- PROBLEM DESCRIPTION -
Leave out the pictures and reproduce all of the data exactly.

- GIVEN DATA -
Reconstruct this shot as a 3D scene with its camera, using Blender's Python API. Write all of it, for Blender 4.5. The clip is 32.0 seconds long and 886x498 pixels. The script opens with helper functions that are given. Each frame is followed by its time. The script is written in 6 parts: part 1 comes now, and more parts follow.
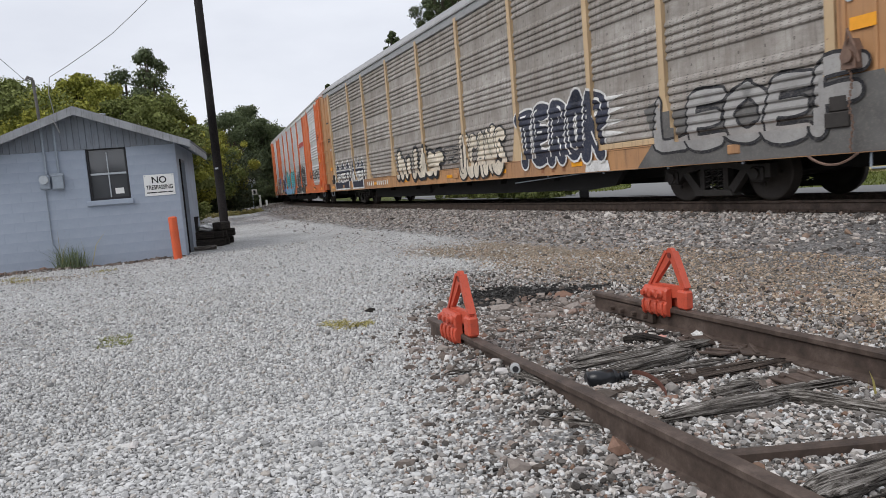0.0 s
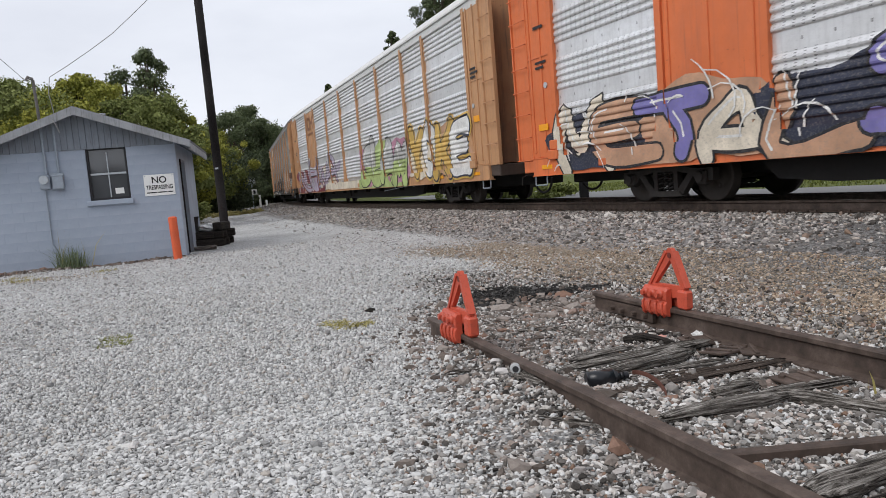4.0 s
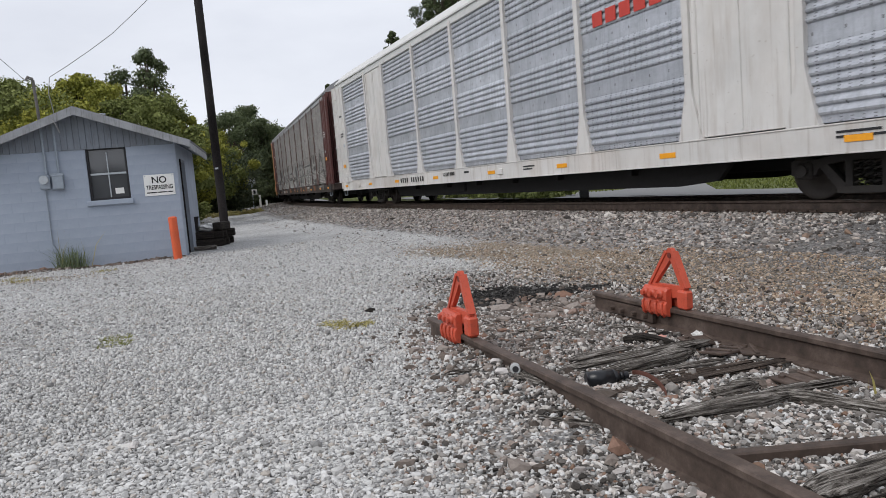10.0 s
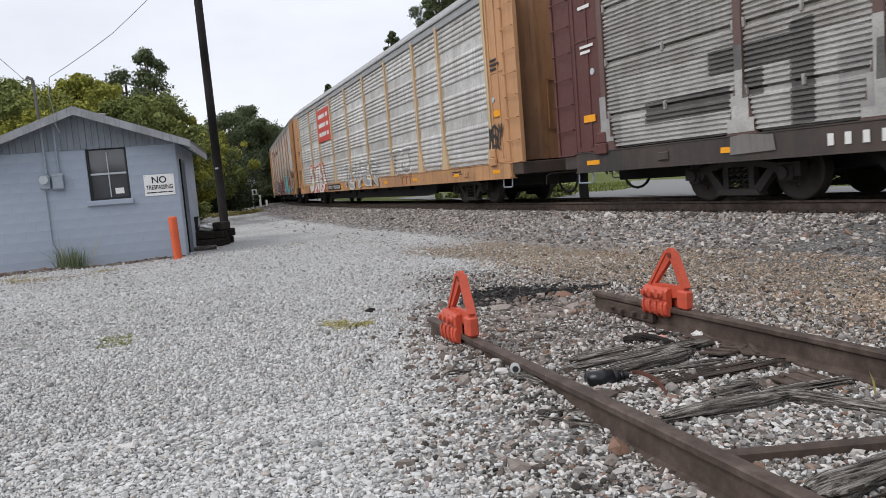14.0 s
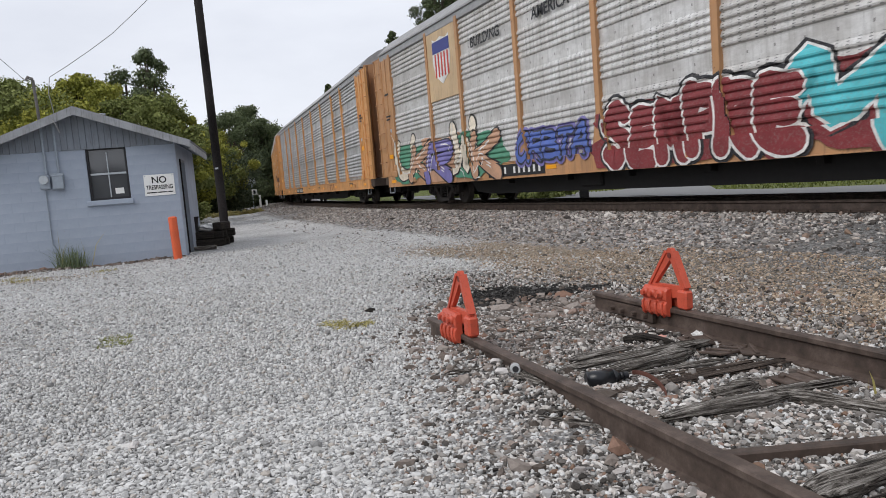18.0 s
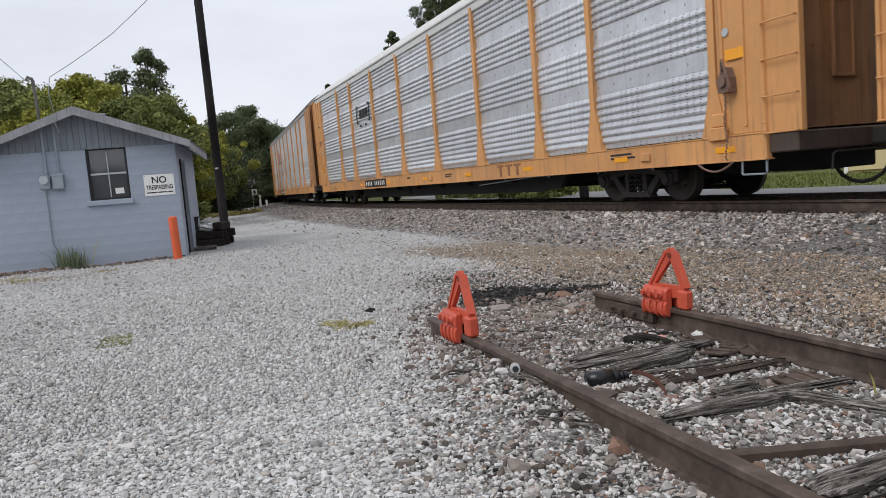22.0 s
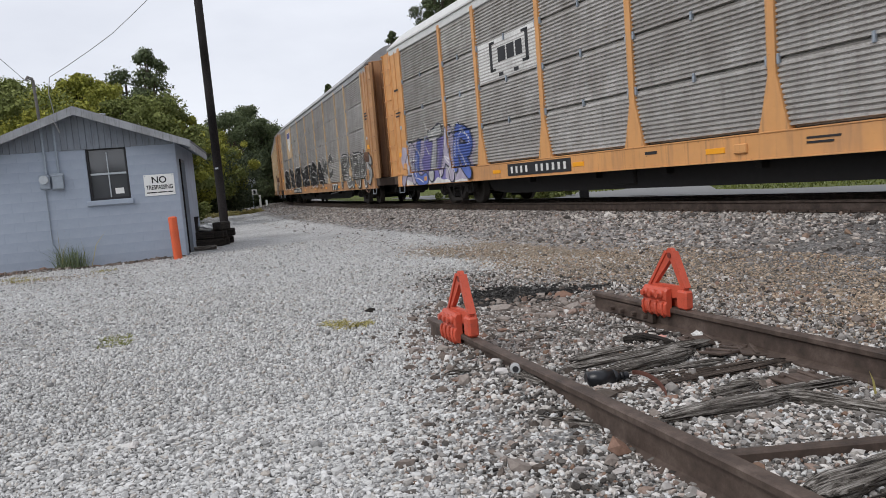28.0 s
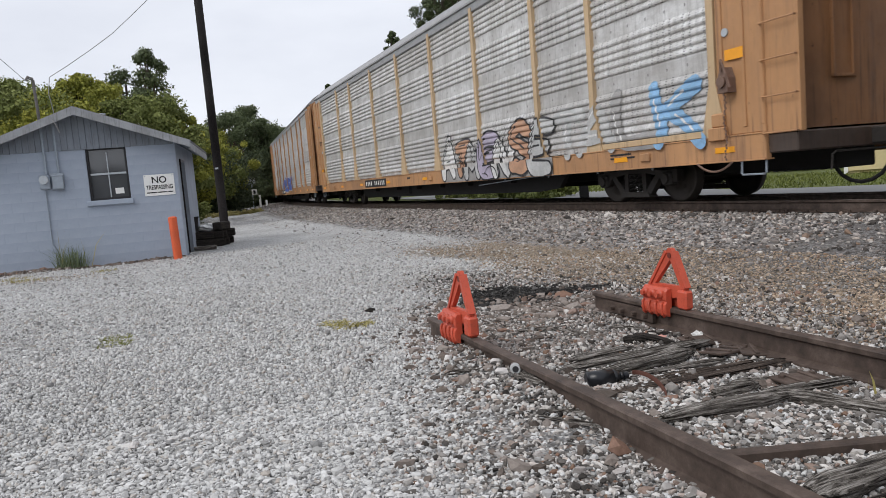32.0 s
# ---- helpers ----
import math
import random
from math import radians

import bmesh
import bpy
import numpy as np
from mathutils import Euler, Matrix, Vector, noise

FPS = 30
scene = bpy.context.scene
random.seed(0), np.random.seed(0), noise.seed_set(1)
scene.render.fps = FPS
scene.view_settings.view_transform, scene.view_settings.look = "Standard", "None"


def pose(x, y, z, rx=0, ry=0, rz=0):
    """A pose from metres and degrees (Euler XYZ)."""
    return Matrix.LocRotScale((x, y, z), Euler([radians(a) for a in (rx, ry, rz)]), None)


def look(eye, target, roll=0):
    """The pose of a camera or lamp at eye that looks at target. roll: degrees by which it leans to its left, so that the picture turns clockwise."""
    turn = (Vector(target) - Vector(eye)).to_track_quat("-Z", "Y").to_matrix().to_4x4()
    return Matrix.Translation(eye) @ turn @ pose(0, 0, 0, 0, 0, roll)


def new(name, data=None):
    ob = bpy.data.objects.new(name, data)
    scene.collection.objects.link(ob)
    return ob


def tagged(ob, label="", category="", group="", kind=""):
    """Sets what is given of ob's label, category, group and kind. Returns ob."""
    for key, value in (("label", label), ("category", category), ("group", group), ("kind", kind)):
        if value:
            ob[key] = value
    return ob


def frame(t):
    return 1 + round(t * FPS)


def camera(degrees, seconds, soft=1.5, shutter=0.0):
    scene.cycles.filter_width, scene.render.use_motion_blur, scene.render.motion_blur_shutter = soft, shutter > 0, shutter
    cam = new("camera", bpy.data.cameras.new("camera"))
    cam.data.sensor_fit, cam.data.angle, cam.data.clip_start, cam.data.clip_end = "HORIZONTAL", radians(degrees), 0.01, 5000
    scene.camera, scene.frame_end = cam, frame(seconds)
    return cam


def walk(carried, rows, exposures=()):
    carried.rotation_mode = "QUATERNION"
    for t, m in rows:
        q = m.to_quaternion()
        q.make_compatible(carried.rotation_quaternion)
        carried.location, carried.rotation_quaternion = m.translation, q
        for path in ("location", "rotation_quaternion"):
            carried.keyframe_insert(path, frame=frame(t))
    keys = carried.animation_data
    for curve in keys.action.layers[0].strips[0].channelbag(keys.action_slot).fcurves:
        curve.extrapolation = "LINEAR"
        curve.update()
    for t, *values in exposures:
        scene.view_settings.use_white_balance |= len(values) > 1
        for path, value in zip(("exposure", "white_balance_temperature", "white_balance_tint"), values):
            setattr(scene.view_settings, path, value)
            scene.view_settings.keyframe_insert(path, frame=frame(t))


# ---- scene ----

- FINAL RESULT -
Reconstruct this shot as a 3D scene with its camera, using Blender's Python API. Write all of it, for Blender 4.5. The clip is 32.0 seconds long and 886x498 pixels. The script opens with helper functions that are given. Each frame is followed by its time. The script is written in 6 parts: part 1 comes now, and more parts follow.
0.0 s
4.0 s
10.0 s
14.0 s
18.0 s
22.0 s
28.0 s
32.0 s
# ---- helpers ----
import math
import random
from math import radians

import bmesh
import bpy
import numpy as np
from mathutils import Euler, Matrix, Vector, noise

FPS = 30
scene = bpy.context.scene
random.seed(0), np.random.seed(0), noise.seed_set(1)
scene.render.fps = FPS
scene.view_settings.view_transform, scene.view_settings.look = "Standard", "None"


def pose(x, y, z, rx=0, ry=0, rz=0):
    """A pose from metres and degrees (Euler XYZ)."""
    return Matrix.LocRotScale((x, y, z), Euler([radians(a) for a in (rx, ry, rz)]), None)


def look(eye, target, roll=0):
    """The pose of a camera or lamp at eye that looks at target. roll: degrees by which it leans to its left, so that the picture turns clockwise."""
    turn = (Vector(target) - Vector(eye)).to_track_quat("-Z", "Y").to_matrix().to_4x4()
    return Matrix.Translation(eye) @ turn @ pose(0, 0, 0, 0, 0, roll)


def new(name, data=None):
    ob = bpy.data.objects.new(name, data)
    scene.collection.objects.link(ob)
    return ob


def tagged(ob, label="", category="", group="", kind=""):
    """Sets what is given of ob's label, category, group and kind. Returns ob."""
    for key, value in (("label", label), ("category", category), ("group", group), ("kind", kind)):
        if value:
            ob[key] = value
    return ob


def frame(t):
    return 1 + round(t * FPS)


def camera(degrees, seconds, soft=1.5, shutter=0.0):
    scene.cycles.filter_width, scene.render.use_motion_blur, scene.render.motion_blur_shutter = soft, shutter > 0, shutter
    cam = new("camera", bpy.data.cameras.new("camera"))
    cam.data.sensor_fit, cam.data.angle, cam.data.clip_start, cam.data.clip_end = "HORIZONTAL", radians(degrees), 0.01, 5000
    scene.camera, scene.frame_end = cam, frame(seconds)
    return cam


def walk(carried, rows, exposures=()):
    carried.rotation_mode = "QUATERNION"
    for t, m in rows:
        q = m.to_quaternion()
        q.make_compatible(carried.rotation_quaternion)
        carried.location, carried.rotation_quaternion = m.translation, q
        for path in ("location", "rotation_quaternion"):
            carried.keyframe_insert(path, frame=frame(t))
    keys = carried.animation_data
    for curve in keys.action.layers[0].strips[0].channelbag(keys.action_slot).fcurves:
        curve.extrapolation = "LINEAR"
        curve.update()
    for t, *values in exposures:
        scene.view_settings.use_white_balance |= len(values) > 1
        for path, value in zip(("exposure", "white_balance_temperature", "white_balance_tint"), values):
            setattr(scene.view_settings, path, value)
            scene.view_settings.keyframe_insert(path, frame=frame(t))


# ---- scene ----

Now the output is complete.